_Exercise goal_:
Go through the data below line by line and count those containing the word "Blender". Reply with the count only.

_Record set_:
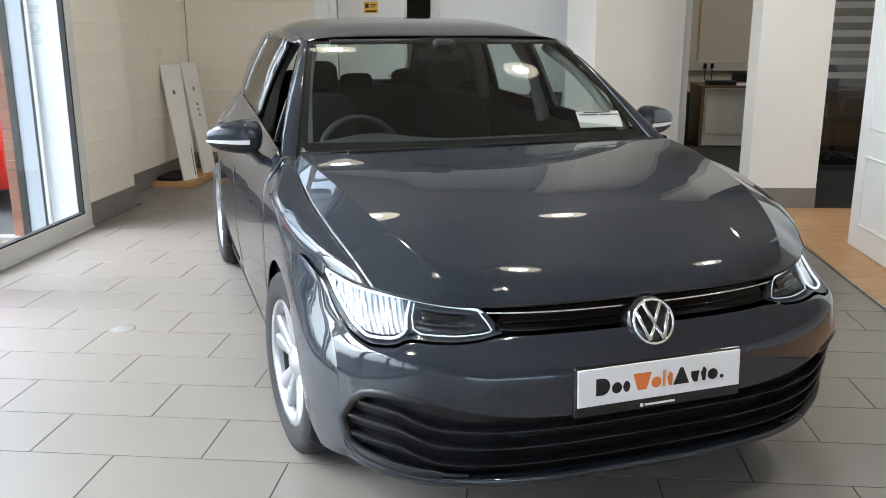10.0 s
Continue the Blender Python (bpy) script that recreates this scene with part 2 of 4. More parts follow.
# ---- the showroom ----
DX, BY, RX, HC = -1.45, 6.2, -1.72, 4.0   # glazed side, back wall, recess wall, ceiling
floor = setting("floor", boxes((-1.5, 3.58, -9.0, 6.2, -0.12, -0.0018), (-1.95, -1.5, 4.2, 6.2, -0.12, -0.0018), (3.58, 9.0, -9.0, 12.0, -0.12, -0.006)), GROUT,
                "taupe rectangular floor tiles laid in running bond")
ceiling = setting("ceiling", boxes((-1.9, 9.1, -9.1, 12.1, HC, HC + 0.2)), CEIL, "plain white showroom ceiling")
# left side: pier, recess and the wall over the glazing
wall_west = setting("wall_west", boxes((-1.78, -1.485, 3.405, 4.2, 0, HC), (-2.0, -1.725, 4.2, 6.4, 0, HC), (-1.78, -1.4, -9.0, 3.405, 3.87, HC), (-1.78, -1.4, -9.1, -8.73, 0, 3.87)), WALLPAINT,
                    "cream painted blockwork wall with a shallow pier")
wall_north = setting("wall_north", boxes((-2.0, -0.16, BY + 0.005, 6.4, 0, HC), (-0.16, 0.78, BY, 6.4, 2.1, HC), (0.78, 3.3, BY, 6.4, 0, HC)), WHITEWALL,
                     "white painted back wall with a doorway")
wall_south = setting("wall_south", boxes((-1.9, 2.6, -9.1, -8.9, 0, HC), (8.4, 9.1, -9.1, -8.9, 0, HC), (2.6, 8.4, -9.1, -8.9, 3.1, HC)), WHITEWALL, "plain white wall")
wall_east = setting("wall_east", boxes((8.9, 9.1, -9, 12, 0, HC)), WHITEWALL, "plain white wall")
wall_office = setting("wall_office", boxes((2.4, 9.0, 9.6, 9.8, 0, HC), (2.3, 2.5, 6.4, 9.8, 0, HC)), mat("office_wall", (0.56, 0.50, 0.40), 0.8, var=0.04, bump=0.1), "buff office wall")
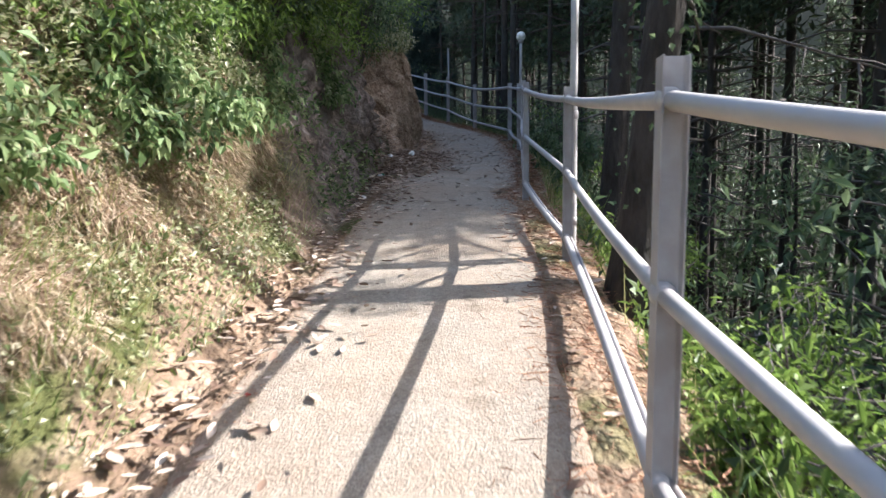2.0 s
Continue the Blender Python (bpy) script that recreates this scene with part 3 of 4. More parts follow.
def i_post(height, size=1.0):
    """A rolled I-section post: two flanges joined by a web, with rounded inner corners."""
    b, h, tf, tw, r = (size * v for v in (0.055, 0.075, 0.007, 0.006, 0.005))
    right = [(tw / 2, 0), (tw / 2, h / 2 - tf - r), (tw / 2 + r * 0.3, h / 2 - tf - r * 0.3), (tw / 2 + r, h / 2 - tf), (b / 2, h / 2 - tf * 0.7), (b / 2, h / 2)]
    outline = [(x, -y) for x, y in right[:0:-1]] + right[1:]
    outline += [(-x, -y) for x, y in outline]
    zs = [0, height * 0.12, height * 0.5, height]
    v = [(x, y, z) for z in zs for x, y in outline]
    n = len(outline)
    f = [(k * n + j, k * n + (j + 1) % n, (k + 1) * n + (j + 1) % n, (k + 1) * n + j) for k in range(len(zs) - 1) for j in range(n)]
    tris = [t for a, b2, c, d in f for t in ((a, b2, c), (a, c, d))]
    half = n // 2
    top = (len(zs) - 1) * n
    for k in range(half - 1):
        tris += [(top + k, top + k + 1, top + n - 2 - k)]
    me = mesh_of("post", v, tris, M_STEEL)
    me.materials.append(M_RUST)
    idx = np.zeros(len(me.polygons), np.int32)
    idx[: 2 * n] = 1
    me.polygons.foreach_set("material_index", idx[: len(me.polygons)])
    return me


def collar(at, along):
    """A welded seam where a pipe meets its post."""
    a = np.array(at)
    d = np.array(along) / np.linalg.norm(along)
    return tube([a - d * 0.022, a - d * 0.012, a + d * 0.012, a + d * 0.022], [0.024, 0.033, 0.034, 0.025], 10)


def wall_sides(k):
    a, b = POSTS[max(0, k - 1)], POSTS[min(len(POSTS) - 1, k + 1)]
    d = np.array([b[0] - a[0], b[1] - a[1]])
    d /= np.linalg.norm(d)
    return d, np.array([d[1], -d[0]])


for k, (x, y, r1, r2, r3, top, foot) in enumerate(POSTS):
    along, out = wall_sides(k)
    ob = part("post", i_post(top - foot + 0.12, 0.9 if k < 7 else 1.15 if k == 7 else 1.3 if k < 10 else 1.6), railing)
    ob.matrix_basis = pose(x + out[0] * 0.01, y + out[1] * 0.01, foot - 0.12, 0, 0, math.degrees(math.atan2(along[1], along[0])))
    kept(ob)
    if k < len(POSTS) - 1:
        nx = POSTS[k + 1]
        along2, out2 = wall_sides(k + 1)
        for c, z in enumerate((r1, r2, r3)):
            a, b = np.array([x, y, z]), np.array([nx[0], nx[1], nx[2 + c]])
            u = np.linspace(0, 1, 13)[:, None]
            pts = a + (b - a) * u
            pts[:, 2] -= (0.018 * np.sin(np.pi * u[:, 0]) * (1 + 0.6 * math.sin(k * 3 + c)))
            pts[:, :2] += (np.sin(np.pi * u) * 0.02 * math.sin(k * 2.3 + c * 1.7)) * out
            ob = part("rail", tubes_mesh("rail", [tube(pts, 0.0245 if k < 7 else 0.031, 12), collar(pts[0], pts[1] - pts[0]), collar(pts[-1], pts[1] - pts[0])], M_PIPE), railing)
            kept(ob)
        # the last rail laid is the lowest: the conduit is tied along its outer side
        pts = pts + np.array([out[0], out[1], 0]) * 0.035 + [0, 0, 0.006]
        kept(part("conduit", tubes_mesh("conduit", [tube(pts, 0.011, 7)], M_STEEL), railing, "thin grey cable conduit below the lowest rail"))

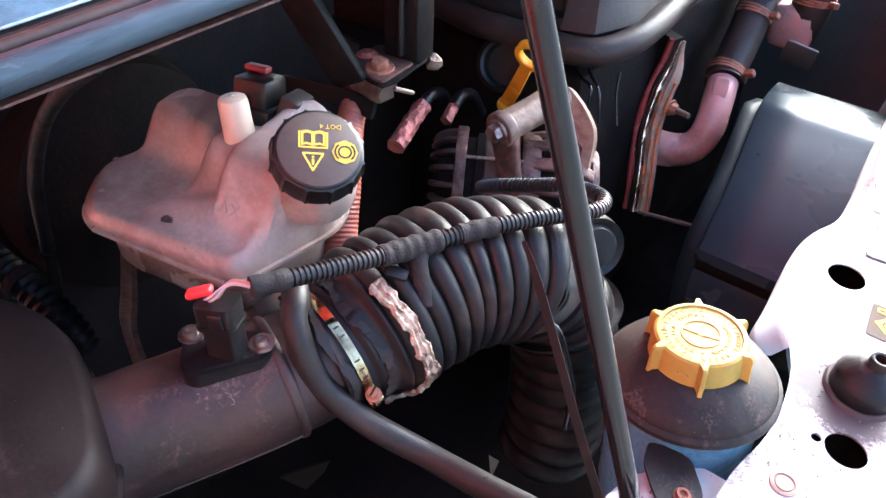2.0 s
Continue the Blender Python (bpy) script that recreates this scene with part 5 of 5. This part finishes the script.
part("lower_tray", cover_shell(rounded([(-0.52, 0.880), (-0.345, 0.884), (-0.300, 0.890), (-0.272, 0.930), (-0.264, 0.985), (-0.290, 1.15), (-0.335, 1.45), (-0.52, 1.50)], [0.02, 0.012, 0.014, 0.02, 0.03, 0.03, 0.02, 0.02], 5), 0.965, 1.004, 0.05), "cover", cov, angle=50)
deck = [(-0.52, 0.925), (-0.352, 0.945), (-0.330, 0.905), (-0.296, 0.912), (-0.283, 0.948), (-0.303, 1.085), (-0.345, 1.42), (-0.52, 1.46)]
skirt = [(-0.52, 0.893), (-0.340, 0.910), (-0.326, 0.878), (-0.286, 0.892), (-0.262, 0.955), (-0.290, 1.120), (-0.335, 1.45), (-0.53, 1.49)]
crown = [(-0.51, 0.975), (-0.365, 0.985), (-0.338, 0.955), (-0.312, 0.965), (-0.303, 0.990), (-0.318, 1.09), (-0.36, 1.40), (-0.51, 1.43)]
part("upper_shell", loft([(skirt, [0.998] * 8), (deck, [1.052, 1.055, 1.046, 1.046, 1.052, 1.058, 1.06, 1.06]), (crown, [1.068, 1.069, 1.067, 1.068, 1.069, 1.071, 1.075, 1.075])]), "cover", cov, angle=40)
part("step_rib", sweep(Path([(-0.343, 0.918, 1.004), (-0.344, 0.920, 1.035), (-0.343, 0.930, 1.056), (-0.338, 0.955, 1.066)]), 0.006, n=12), "cover", cov)
part("moulded_groove", box((0.110, 0.003, 0.003), pose(-0.43, 0.960, 1.0665, 0, 0, 6), 0.001), "block", cov)
bp = thing("breather_pipe", (-0.30, 0.95, 0.96), "thick black breather pipe bent round the engine cover", "pipe")
bpp = Path([(-0.50, 0.862, 0.990), (-0.434, 0.857, 0.985), (-0.397, 0.859, 0.985), (-0.351, 0.866, 0.983), (-0.300, 0.874, 0.980), (-0.270, 0.902, 0.980), (-0.258, 0.970, 0.984), (-0.276, 1.115, 0.988), (-0.305, 1.26, 0.99), (-0.32, 1.40, 1.0)])
part("pipe", sweep(bpp, 0.0172, n=26), "hose", bp)
part("joint_ring", sweep(bpp, 0.0184, 0.150, 0.158, n=26, step=0.002), "black", bp)
part("holder", box((0.030, 0.065, 0.045), pose(-0.252, 1.21, 1.005, 10, 0, 10), 0.008, 3), "cover", bp, "moulded pipe holder")
part("grip", box((0.016, 0.030, 0.014), pose(-0.240, 1.15, 1.022, 10, 0, 10), 0.004), "cover", bp)
box2 = thing("connector_block", (-0.25, 1.33, 0.95), "black wiring connector block by the hoses", "connector")
part("block", box((0.040, 0.06, 0.06), pose(-0.265, 1.36, 0.965, 0, 10, 20), 0.006), "black", box2)
part("mouth", box((0.030, 0.03, 0.004), pose(-0.262, 1.355, 0.997, 0, 10, 20), 0.001), "block", box2)
part("cable", tube([(-0.27, 1.34, 0.99), (-0.262, 1.36, 1.02), (-0.255, 1.42, 1.0), (-0.25, 1.45, 0.94)], 0.011, 14), "hose", box2)

for pts in [[(-0.313, 0.93, 0.946), (-0.3, 0.92, 0.931), (-0.281, 0.91, 0.918), (-0.27, 0.9, 0.881)], [(-0.334, 0.92, 0.941), (-0.308, 0.91, 0.929), (-0.287, 0.9, 0.923), (-0.286, 0.89, 0.882)], [(-0.291, 0.98, 0.915), (-0.287, 0.97, 0.889), (-0.275, 0.96, 0.85)]]:
    wi = thing("engine_wire", pts[0], "thin black wire in front of the engine", "wire", "engine wires")
    part("wire", tube(pts, 0.0021, 8, 0.005), "gloss_black", wi)

# alternator with its bracket
alt = thing("alternator", (-0.27, 0.74, 0.82), "rust-stained alternator with slotted cast ends", "alternator")
AD = Vector((0.82, 0.57, -0.05)).normalized()
AO = Vector((-0.275, 0.725, 0.875))
m_a = frm(AO, AD, (0, 0, 1))
part("stator", lathe([(0, -0.040), (0.055, -0.040), (0.0555, -0.036), (0.0555, 0.004), (0.054, 0.006), (0, 0.006)], m_a, 48), "stator", alt, "dark stator body")
part("end_casting", lathe([(0, -0.092), (0.030, -0.092), (0.046, -0.086), (0.050, -0.076), (0.0515, -0.046), (0.0560, -0.045), (0.0565, -0.036), (0.0550, -0.034)], m_a, 48), "block", alt, "dark oily end casting")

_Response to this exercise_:
3